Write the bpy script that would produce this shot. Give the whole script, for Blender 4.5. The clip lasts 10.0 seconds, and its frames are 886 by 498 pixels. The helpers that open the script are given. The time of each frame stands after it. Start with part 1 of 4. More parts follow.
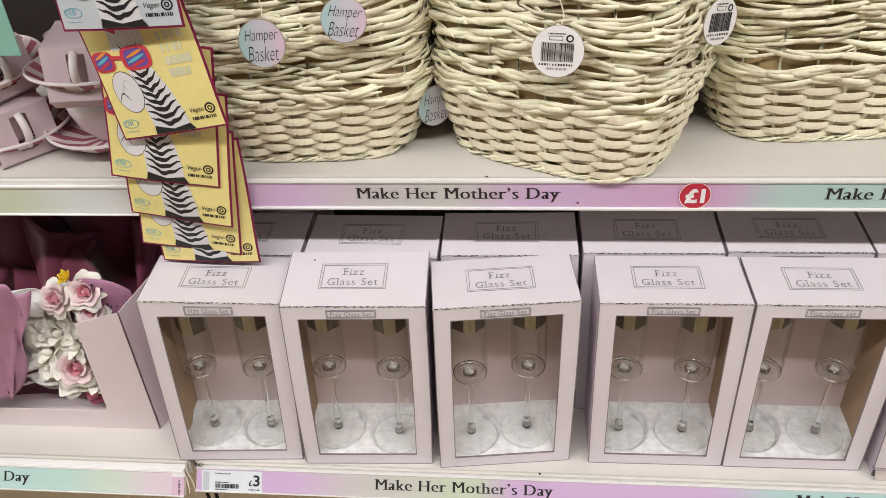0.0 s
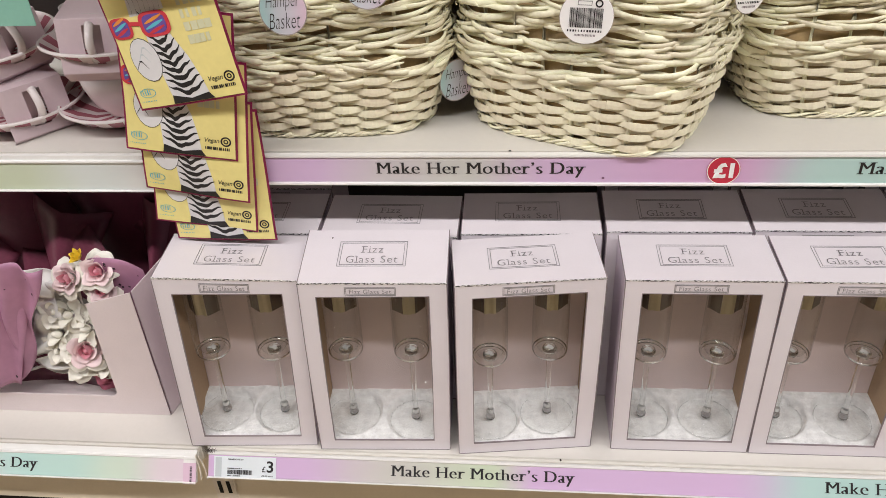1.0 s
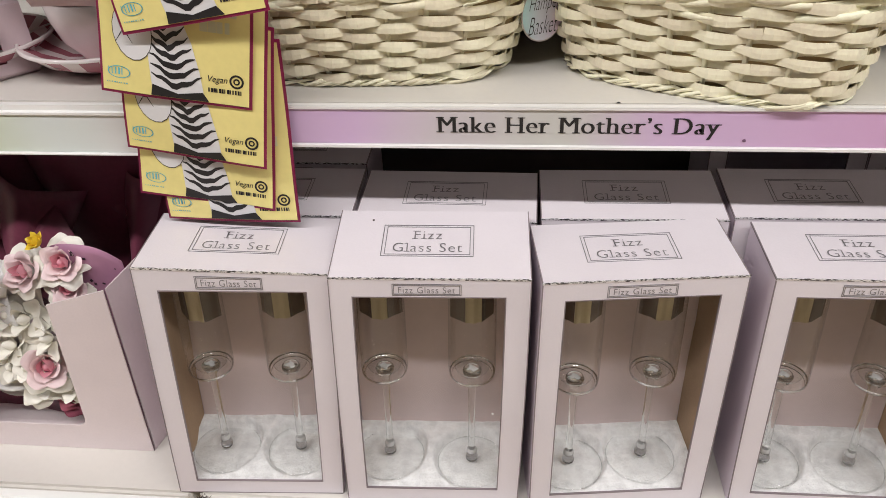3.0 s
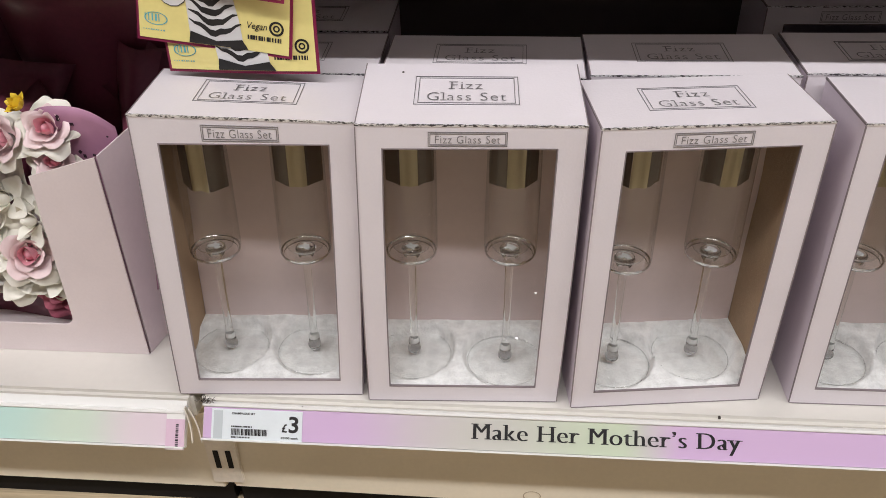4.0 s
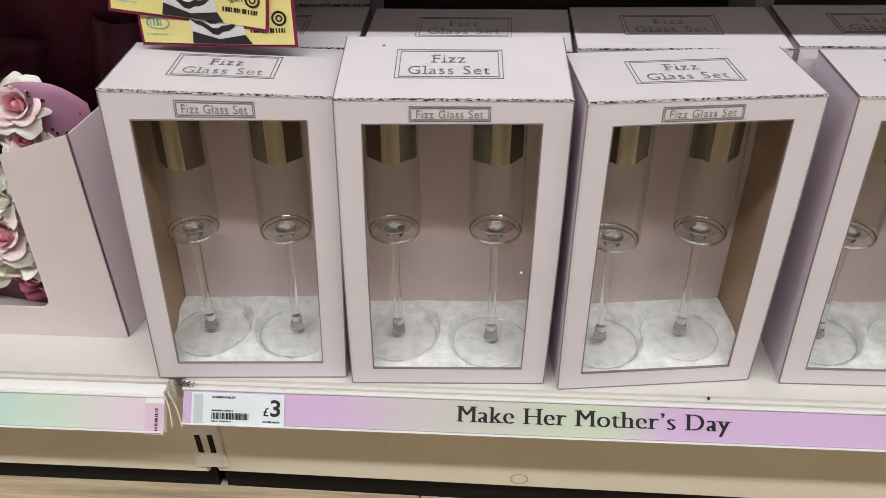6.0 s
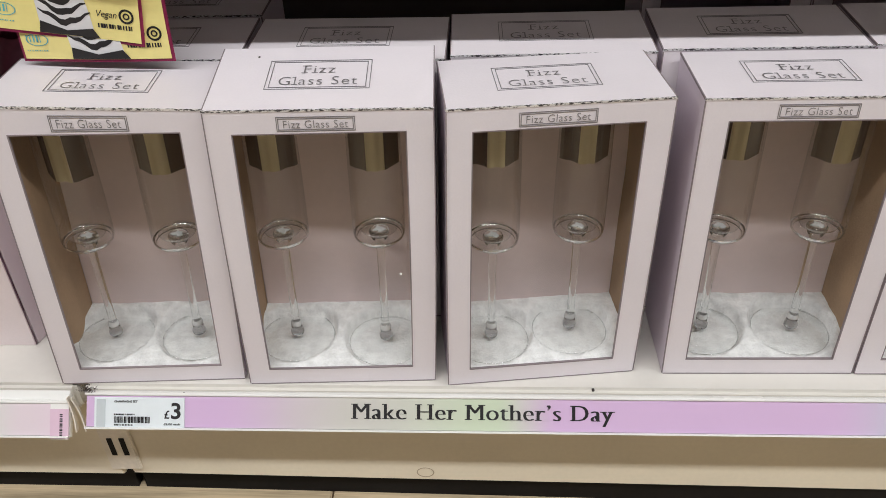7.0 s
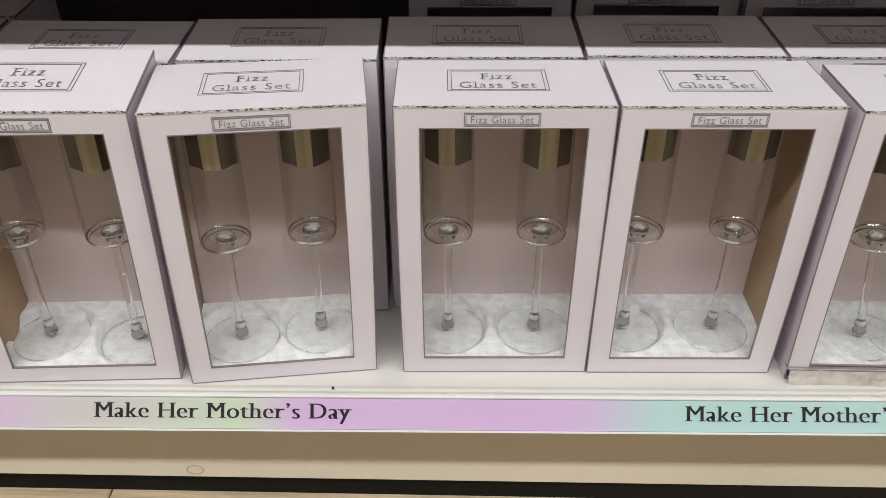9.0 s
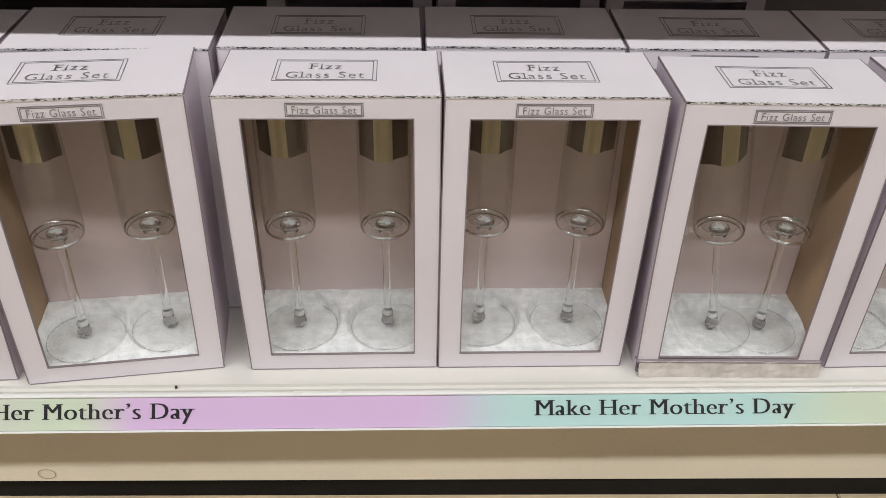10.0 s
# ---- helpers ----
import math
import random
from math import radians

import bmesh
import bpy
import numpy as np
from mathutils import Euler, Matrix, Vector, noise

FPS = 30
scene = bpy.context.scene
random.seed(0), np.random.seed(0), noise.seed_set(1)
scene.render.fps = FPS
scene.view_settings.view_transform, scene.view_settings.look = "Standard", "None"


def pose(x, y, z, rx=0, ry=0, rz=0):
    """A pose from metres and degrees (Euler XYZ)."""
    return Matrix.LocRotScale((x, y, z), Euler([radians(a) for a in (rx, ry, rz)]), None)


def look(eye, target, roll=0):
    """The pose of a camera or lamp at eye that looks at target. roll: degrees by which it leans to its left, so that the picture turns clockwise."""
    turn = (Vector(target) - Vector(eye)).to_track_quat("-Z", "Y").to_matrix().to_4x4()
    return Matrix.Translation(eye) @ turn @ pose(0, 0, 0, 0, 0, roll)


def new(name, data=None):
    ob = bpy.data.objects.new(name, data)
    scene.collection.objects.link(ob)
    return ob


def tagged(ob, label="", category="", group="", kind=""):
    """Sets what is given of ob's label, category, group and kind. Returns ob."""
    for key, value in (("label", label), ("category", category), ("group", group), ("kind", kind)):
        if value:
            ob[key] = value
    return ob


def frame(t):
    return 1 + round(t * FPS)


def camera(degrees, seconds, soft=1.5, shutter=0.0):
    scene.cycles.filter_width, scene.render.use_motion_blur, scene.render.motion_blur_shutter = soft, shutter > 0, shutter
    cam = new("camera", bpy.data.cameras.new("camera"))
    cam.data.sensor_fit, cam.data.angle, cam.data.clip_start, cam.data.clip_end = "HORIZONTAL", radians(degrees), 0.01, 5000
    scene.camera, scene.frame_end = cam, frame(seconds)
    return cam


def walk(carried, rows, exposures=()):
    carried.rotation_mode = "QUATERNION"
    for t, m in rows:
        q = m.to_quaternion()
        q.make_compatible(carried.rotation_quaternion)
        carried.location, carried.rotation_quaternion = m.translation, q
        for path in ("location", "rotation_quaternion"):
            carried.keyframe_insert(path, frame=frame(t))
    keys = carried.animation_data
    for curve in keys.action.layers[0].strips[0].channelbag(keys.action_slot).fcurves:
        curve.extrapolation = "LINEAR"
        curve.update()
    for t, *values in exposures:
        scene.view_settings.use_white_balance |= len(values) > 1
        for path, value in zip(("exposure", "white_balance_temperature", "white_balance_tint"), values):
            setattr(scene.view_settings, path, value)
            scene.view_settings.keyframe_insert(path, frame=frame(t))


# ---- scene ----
cam = camera(56.9, 10.0, soft=0.6)
PATH = [
    (0, (0.049, -0.002, 1.019), (-0.155, 1.615, -0.141), -3.7),
    (0.5, (0.039, -0.008, 1.002), (-0.163, 1.61, -0.156), -3.6),
    (1, (0.025, -0.01, 0.976), (-0.182, 1.624, -0.159), -3.5),
    (1.5, (0.007, -0.005, 0.936), (-0.192, 1.652, -0.166), -3.3),
    (2, (-0.019, 0.023, 0.893), (-0.222, 1.698, -0.182), -3.1),
    (2.2, (-0.031, 0.039, 0.886), (-0.235, 1.713, -0.19), -3.1),
    (3.3, (-0.086, 0.17, 0.781), (-0.273, 1.841, -0.302), -2.0),
    (3.5, (-0.099, 0.167, 0.753), (-0.278, 1.837, -0.333), -1.9),
    (4, (-0.116, 0.159, 0.689), (-0.271, 1.825, -0.407), -1.4),
    (4.5, (-0.12, 0.155, 0.658), (-0.276, 1.826, -0.431), -1.2),
    (5, (-0.119, 0.159, 0.668), (-0.271, 1.819, -0.436), -1.1),
    (6.3, (-0.099, 0.172, 0.682), (-0.227, 1.813, -0.454), -1.6),
    (6.5, (-0.081, 0.172, 0.687), (-0.207, 1.81, -0.453), -2.0),
    (7, (-0.025, 0.162, 0.693), (-0.13, 1.8, -0.451), -2.1),
    (7.5, (0.031, 0.157, 0.701), (-0.052, 1.795, -0.444), -1.6),
    (8, (0.076, 0.148, 0.701), (0.012, 1.787, -0.444), -1.2),
    (8.5, (0.119, 0.148, 0.702), (0.082, 1.787, -0.443), -0.5),
    (9, (0.17, 0.154, 0.701), (0.154, 1.793, -0.444), 0.0),
    (9.5, (0.222, 0.155, 0.693), (0.246, 1.797, -0.448), 0.7),
    (10, (0.27, 0.159, 0.691), (0.348, 1.798, -0.452), 1.5),
]
walk(cam, [(t, look(eye, target, roll)) for t, eye, target, roll in PATH],
     [(0, 0.06, 6650, 14), (2, 0.06, 6660, 14), (4.5, 0.0, 6500, 13), (6.5, 0.0, 6450, 10), (10, 0.04, 6430, 10)])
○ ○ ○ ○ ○
From the data above, copy each line where the string "shutter" appears.

def camera(degrees, seconds, soft=1.5, shutter=0.0):
    scene.cycles.filter_width, scene.render.use_motion_blur, scene.render.motion_blur_shutter = soft, shutter > 0, shutter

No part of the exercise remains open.